Google refreshes its Home app with a slew of new features after launching a new Nest gear. This makes it faster and easier to pair smart devices with Matter, adds customization and personalization options, an enhanced Nest camera experience, and better intercommunication between devices.

This revamped Home app utilizes Google’s Matter smart home standard – launching later this year – especially the Fast Pair functionality. On an Android phone, it will instantly recognize a Matter device and allow you to easily set it up, bypassing the current procedure that is often slow and difficult. Google is also updating its Nest speakers, displays, and routers – to control Matter devices better.

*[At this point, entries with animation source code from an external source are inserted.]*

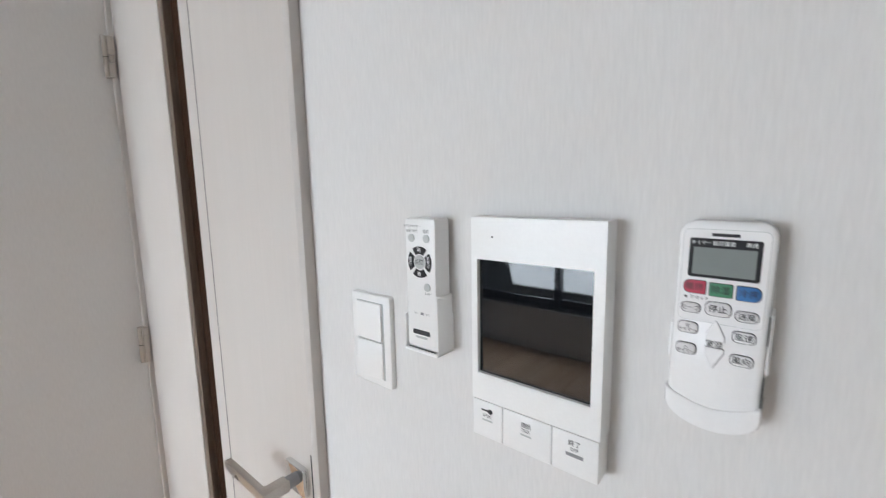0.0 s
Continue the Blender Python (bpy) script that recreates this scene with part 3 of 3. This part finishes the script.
ic = thing("intercom", "white wall intercom with a dark screen and three keys", "intercom", (3.160, YD + 0.004, 1.302), turn=NORTH)
W, H = 0.063, 0.108
part("back_box", prism(rounded(-W + 0.003, W - 0.003, -H + 0.003, H - 0.003, 0.002), 0, 0.0165), PLASTIC, ic, local=True)
SX0, SX1, SY0, SY1 = -0.0565, 0.0540, -0.0440, 0.0690
bm = bmesh.new()
for a in ((-W, SX0, -0.070, H), (SX1, W, -0.070, H), (SX0, SX1, SY1, H), (SX0, SX1, -0.070, SY0)):
    box(bm, *a, 0.004, 0.026)
part("front_frame", bm, PLASTIC, ic, "white front frame", local=True)
part("screen", rbox(SX0 - 0.001, SX1 + 0.001, SY0 - 0.001, SY1 + 0.001, 0.0165, 0.0215), SCREEN, ic, "glossy dark glass screen", local=True)
part("screen_sill", rbox(SX0, SX1, SY0 - 0.0008, SY0 + 0.0012, 0.0215, 0.0255), PLASTIC, ic, local=True)
KX = (-W + 0.0003, -0.0285, 0.0215, W - 0.0003)
for n in range(3):
    k = part("key", rbox(KX[n] + 0.0004, KX[n + 1] - 0.0004, -H, -0.0708, 0.004, 0.0262, bevel=0.0006), PLASTIC, ic, "white push key", local=True)
    cx = (KX[n] + KX[n + 1]) / 2
    if n == 0:
        bm = rbox(cx - 0.0065, cx + 0.002, -0.0805, -0.0790, 0.0262, 0.0265)
        tube((cx + 0.0035, -0.0798, 0.0262), (cx + 0.0035, -0.0798, 0.0265), 0.0026, 16, bm)
        part("key_symbol", bm, INK, k, local=True)
        lettering("OPEN", 0.0042, INK, k, cx, -0.0850, 0.0266, squeeze=0.85)
        part("bar_mark", rbox(cx - 0.0055, cx + 0.0055, -0.0905, -0.0890, 0.0262, 0.0265), GREY_KEY, k, local=True)
    elif n == 1:
        lettering("通話", 0.0052, INK, k, cx, -0.0800, 0.0266)
        lettering("TALK", 0.0042, INK, k, cx, -0.0850, 0.0266, squeeze=0.85)
        part("bar_mark", rbox(cx - 0.0055, cx + 0.0055, -0.0905, -0.0890, 0.0262, 0.0265), GREY_KEY, k, local=True)
    else:
        lettering("終了", 0.0056, INK, k, cx, -0.0795, 0.0266)
        lettering("OFF", 0.0044, INK, k, cx, -0.0848, 0.0266, squeeze=0.9)
        part("plate_mark", rbox(cx - 0.0075, cx + 0.0075, -0.0915, -0.0885, 0.0262, 0.0265), GREY_INK, k, local=True)
part("microphone_hole", tube((-0.0395, 0.0905, 0.0258), (-0.0395, 0.0905, 0.0263), 0.0009, 12), BLACK, ic, local=True)

ar = thing("air_conditioner_remote", "glossy white air-conditioner remote in its wall holder", "remote control", (3.2955, YD + 0.003, 1.342), turn=(90, 1.0, 0))
part("body", prism(rounded(-0.0265, 0.0265, -0.062, 0.070, (0.002, 0.002, 0.010, 0.010)), 0.006, 0.0245, 0.004, 3), GLOSSY, ar, local=True)
bow = [(0.0277 * math.cos(radians(a)), -0.056 + 0.0165 * math.sin(radians(a))) for a in range(186, 355, 12)]
part("holder_cup", prism(bow + [(0.0277, -0.0470), (0.020, -0.0510), (0.010, -0.0545), (0, -0.0560), (-0.010, -0.0545), (-0.020, -0.0510), (-0.0277, -0.0470)], 0.0, 0.0258, 0.0018, 2), GLOSSY, ar, "rounded white holder cup", local=True)
part("holder_back", prism(rounded(-0.0275, 0.0275, -0.055, 0.030, 0.004), 0.0, 0.0055), PLASTIC, ar, local=True)
for x0, x1, top in ((-0.0284, -0.0264, -0.002), (0.0264, 0.0284, 0.014)):
    part("holder_wing", prism(rounded(x0, x1, -0.026, top, 0.0008), 0.0, 0.0215, 0.001), GLOSSY, ar, local=True)
# dark strips painting the shade beside the remote, inside its holder
for x0, x1, y0, y1 in ((0.0262, 0.0268, -0.052, -0.028), (0.0262, 0.0268, -0.006, 0.012)):
    part("gap_shade", rbox(x0, x1, y0, y1, 0.004, 0.0236), SLOT, ar, local=True)
Z = 0.0246
part("face_panel", prism(rounded(-0.0235, 0.0235, 0.003, 0.065, 0.004), Z - 0.001, Z + 0.0001), GREY_KEY, ar, local=True)
part("face_plate", prism(rounded(-0.0232, 0.0232, 0.0033, 0.0647, 0.0038), Z - 0.001, Z + 0.0003), GLOSSY, ar, local=True)
part("display_frame", prism(rounded(-0.0195, 0.0195, 0.0330, 0.0590, 0.0015), Z - 0.001, Z + 0.0006), BLACK, ar, "black display surround", local=True)
part("display", rbox(-0.0170, 0.0170, 0.0350, 0.0530, Z, Z + 0.0009), LCD, ar, "grey blank LCD", local=True)
part("maker_mark", rbox(-0.0075, 0.0075, 0.0605, 0.0625, Z, Z + 0.0005), INK, ar, "plain dark maker's mark", local=True)
ZT = Z + 0.0011
lettering("タイマー", 0.0029, WHITE_INK, ar, -0.0130, 0.0560, ZT)
lettering("設定温度", 0.0031, WHITE_INK, ar, -0.0005, 0.0560, ZT)
lettering("風速", 0.0031, WHITE_INK, ar, 0.0140, 0.0560, ZT)


def remote_key(outline, colour, text, size, cx, cy, name):
    k = part("key", prism(outline, Z - 0.001, Z + 0.0016, 0.0006, 2), colour, ar, name, local=True)
    lettering(text, size, INK, k, cx, cy, Z + 0.0019)


def rimmed(x0, x1, y0, y1, r, colour, text, size, name):
    part("key_rim", prism(rounded(x0 - 0.0004, x1 + 0.0004, y0 - 0.0004, y1 + 0.0004, r), Z - 0.001, Z + 0.0005), INK, ar, local=True)
    remote_key(rounded(x0, x1, y0, y1, r), colour, text, size, (x0 + x1) / 2, (y0 + y1) / 2, name)


rimmed(-0.0210, -0.0085, 0.0220, 0.0305, (0.004, 0.001, 0.001, 0.004), RED, "暖房", 0.0054, "red heating key")
rimmed(-0.0062, 0.0062, 0.0215, 0.0300, 0.001, GREEN, "除湿", 0.0054, "green drying key")
rimmed(0.0085, 0.0210, 0.0210, 0.0300, (0.001, 0.004, 0.004, 0.001), BLUE, "冷房", 0.0054, "blue cooling key")
rimmed(-0.0215, -0.0105, 0.0085, 0.0150, 0.0032, PALE_KEY, "セーブ", 0.0037, "pale oval key")
rimmed(-0.0075, 0.0065, 0.0085, 0.0175, 0.0035, PALE_KEY, "停止", 0.0053, "pale stop key")
rimmed(0.0090, 0.0210, 0.0075, 0.0140, 0.0032, PALE_KEY, "送風", 0.0046, "pale oval key")
rimmed(-0.0225, -0.0110, -0.0060, 0.0015, 0.0030, PALE_KEY, "切\nタイマー", 0.0027, "pale timer key")
rimmed(-0.0225, -0.0110, -0.0210, -0.0135, 0.0030, PALE_KEY, "入\nタイマー", 0.0027, "pale timer key")
rimmed(0.0085, 0.0205, -0.0065, 0.0005, 0.0030, GLOSSY, "風速", 0.0052, "white fan key")
rimmed(0.0085, 0.0205, -0.0220, -0.0150, 0.0030, GLOSSY, "風向", 0.0052, "white louvre key")
lettering("リセット", 0.0028, INK, ar, -0.0115, 0.0190, Z + 0.0005)
part("reset_hole", tube((-0.0195, 0.0190, Z), (-0.0195, 0.0190, Z + 0.0005), 0.0009, 12), INK, ar, local=True)
for s, y in ((1, -0.0085), (-1, -0.0135)):
    pts = [(-0.0060, y), (0.0045, y), (0.0045, y + s * 0.003), (-0.0005, y + s * 0.0135), (-0.0015, y + s * 0.0135), (-0.0060, y + s * 0.004)]
    part("key_rim", prism([(px * 1.03 + 0.0002, py + (0.0003 * s if py != y else -0.0001 * s)) for px, py in pts], Z - 0.001, Z + 0.0003), GREY_INK, ar, local=True)
    part("arrow_key", prism(pts, Z - 0.001, Z + 0.0012, 0.0004, 1), GLOSSY, ar, "white arrow key", local=True)
lettering("室温", 0.0050, INK, ar, -0.0008, -0.0110, Z + 0.0016)

# ---- balcony side ----
win2 = structure("window_2", rbox(BX0, BX1, YS - 0.13, YS - 0.02, BZ0, BZ0 + 0.018, bevel=0.002), SASH, "wide balcony sliding window with dark frames", "window")
bm = bmesh.new()
box(bm, BX0, BX0 + 0.04, YS - 0.13, YS - 0.02, BZ0 + 0.018, BZ1)
box(bm, BX1 - 0.04, BX1, YS - 0.13, YS - 0.02, BZ0 + 0.018, BZ1)
box(bm, BX0 + 0.04, BX1 - 0.04, YS - 0.13, YS - 0.02, BZ1 - 0.04, BZ1)
part("window_frame", bm, SASH, win2)
for x0, x1, y in ((BX0 + 0.04, 1.835, YS - 0.06), (1.785, BX1 - 0.04, YS - 0.10)):
    bm = bmesh.new()
    box(bm, x0, x0 + 0.05, y - 0.015, y + 0.015, BZ0 + 0.018, BZ1 - 0.04)
    box(bm, x1 - 0.05, x1, y - 0.015, y + 0.015, BZ0 + 0.018, BZ1 - 0.04)
    box(bm, x0 + 0.05, x1 - 0.05, y - 0.015, y + 0.015, BZ0 + 0.018, BZ0 + 0.09)
    box(bm, x0 + 0.05, x1 - 0.05, y - 0.015, y + 0.015, BZ1 - 0.09, BZ1 - 0.04)
    s = part("sash", bm, SASH, win2)
    p = part("pane", rbox(x0 + 0.05, x1 - 0.05, y - 0.003, y + 0.003, BZ0 + 0.09, BZ1 - 0.09), GLASS, s, "clear glass pane")
    p.visible_shadow = False
structure("balcony_floor", rbox(-0.2, XE + 0.2, -4.0, YS - 0.16, -0.2, -0.05), CONCRETE, "grey concrete balcony slab", "floor")
structure("ground", rbox(-400, 400, -400, 400, -8.2, -8.0), GROUND, "dull green and grey ground far below", "ground")

panel = thing("access_panel", "flat white inspection panel low on the wall", "access panel", (0.185, YS, 0.50))
part("cover", rbox(0.035, 0.335, YS, YS + 0.010, 0.375, 0.628, bevel=0.003), WALL, panel)
vent = thing("air_vent", "small round white air vent high on the beam", "air vent", (0.15, -2.49, 2.372))
part("collar", tube((0.15, -2.4905, 2.372), (0.15, -2.478, 2.372), 0.055, 32), PLASTIC, vent)
part("cap", tube((0.15, -2.478, 2.372), (0.15, -2.452, 2.372), 0.046, 32, r2=0.040), PLASTIC, vent)
outlet = thing("wall_outlet", "white double socket plate low on the wall", "outlet", (0.165, YS, 0.2))
part("plate", rbox(0.130, 0.200, YS, YS + 0.009, 0.145, 0.265, bevel=0.002), PLASTIC, outlet)
for z in (0.185, 0.225):
    for x in (0.157, 0.170):
        part("slot", rbox(x, x + 0.002, YS + 0.0085, YS + 0.0095, z - 0.004, z + 0.004), BLACK, outlet)
lamp = thing("ceiling_socket", "small grey ceiling lamp socket", "ceiling fitting", (1.88, -0.60, HC))
part("base", rbox(1.83, 1.925, -0.64, -0.57, HC - 0.022, HC, bevel=0.004), PALE_KEY, lamp)
part("socket", rbox(1.845, 1.91, -0.63, -0.58, HC - 0.032, HC - 0.021, bevel=0.003), GREY_KEY, lamp)

# ---- floor boards ----
floor = structure("floor", rbox(-WT, XE + 0.16, YS - 0.16, CB + 0.12, -0.12, -0.0065), SLAB, "pale oak laminate floor in long boards", "floor")
BOARDS = {}


def board(x0, x1, y0, y1):
    w, d = round(x1 - x0 - 0.0004, 4), round(y1 - y0 - 0.0004, 4)
    if w < 0.004 or d < 0.004:
        return
    if (w, d) not in BOARDS:
        bm = rbox(-w / 2, w / 2, -d / 2, d / 2, -0.0065, 0.0)
        rim = [e for e in bm.edges if all(v.co.z > -0.001 for v in e.verts)]
        bmesh.ops.bevel(bm, geom=rim, offset=0.0003, segments=1, affect="EDGES")
        BOARDS[w, d] = mesh_of("plank", bm, OAK, smooth=False)
    ob = new("plank", BOARDS[w, d])
    ob.location = ((x0 + x1) / 2, (y0 + y1) / 2, 0)
    ob.parent = floor


JOINTS = (-0.63, -0.205, -1.066, -0.42, -1.5, -0.85)
LONG = 1.818
for k in range(-1, 25):
    xa, xb = 0.06 + 0.15 * k, 0.21 + 0.15 * k
    xa, xb = max(xa, 0.0), min(xb, XE)
    if xb <= xa:
        continue
    top = CB if xb <= CR + 0.01 else (YD if xa >= XC - 0.01 else 0.10)
    if xa < CR < xb:
        top = CB
    y = JOINTS[(k // 2) % 6] + 2 * LONG
    while y > YS:
        lo, hi = max(y - LONG, YS), min(y, top)
        if hi > lo:
            board(xa, xb, lo, hi)
        y -= LONG
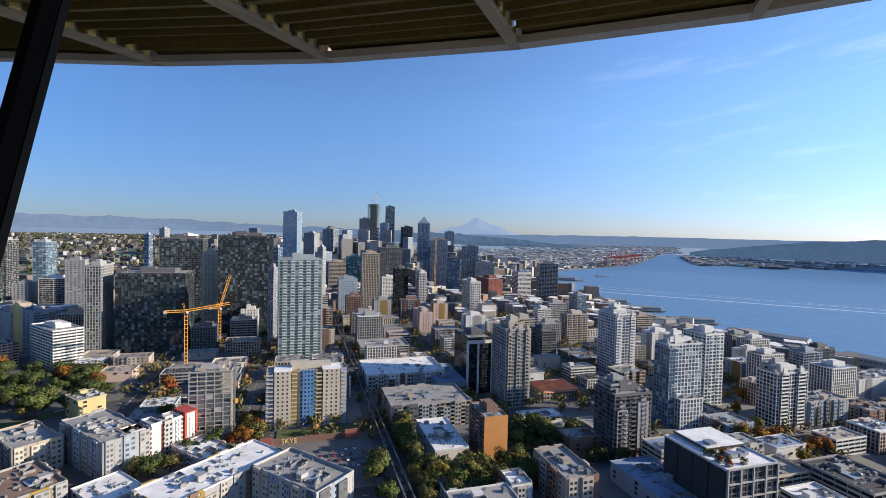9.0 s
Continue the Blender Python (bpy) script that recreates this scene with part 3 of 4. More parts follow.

Google Home App New Features

  • Spaces: This feature allows you to control multiple devices in different rooms. Google has listed a few things by room: kitchen, bedroom, living room, etc., although it’s pretty limited right now. Spaces let you organize devices how you see fit. For instance, you can set up a baby monitor in one room and set a different room’s camera to focus on an area the baby often plays. With Spaces, you can categorize these two devices into one Space category called ‘Baby.’

Google Home app Spaces

  • Favorites: This one is pretty self-explanatory. It allows you to make certain gears as a favorite that you frequently use. Doing so will bring those devices into the limelight within the Google Home app for easier access. 

Google Home app

  • Media: Google adds a new media widget at the bottom of your Home feed. This will automatically determine what media is playing in your home and provide you with the appropriate controls as and when needed. There will be song controls if you listen to music on your speakers. There will be television remote controls if you’re watching TV. 

Google probably won’t roll out this Home app makeover anytime soon. But you can try it for yourself in the coming week by enrolling in the public preview, available in select areas.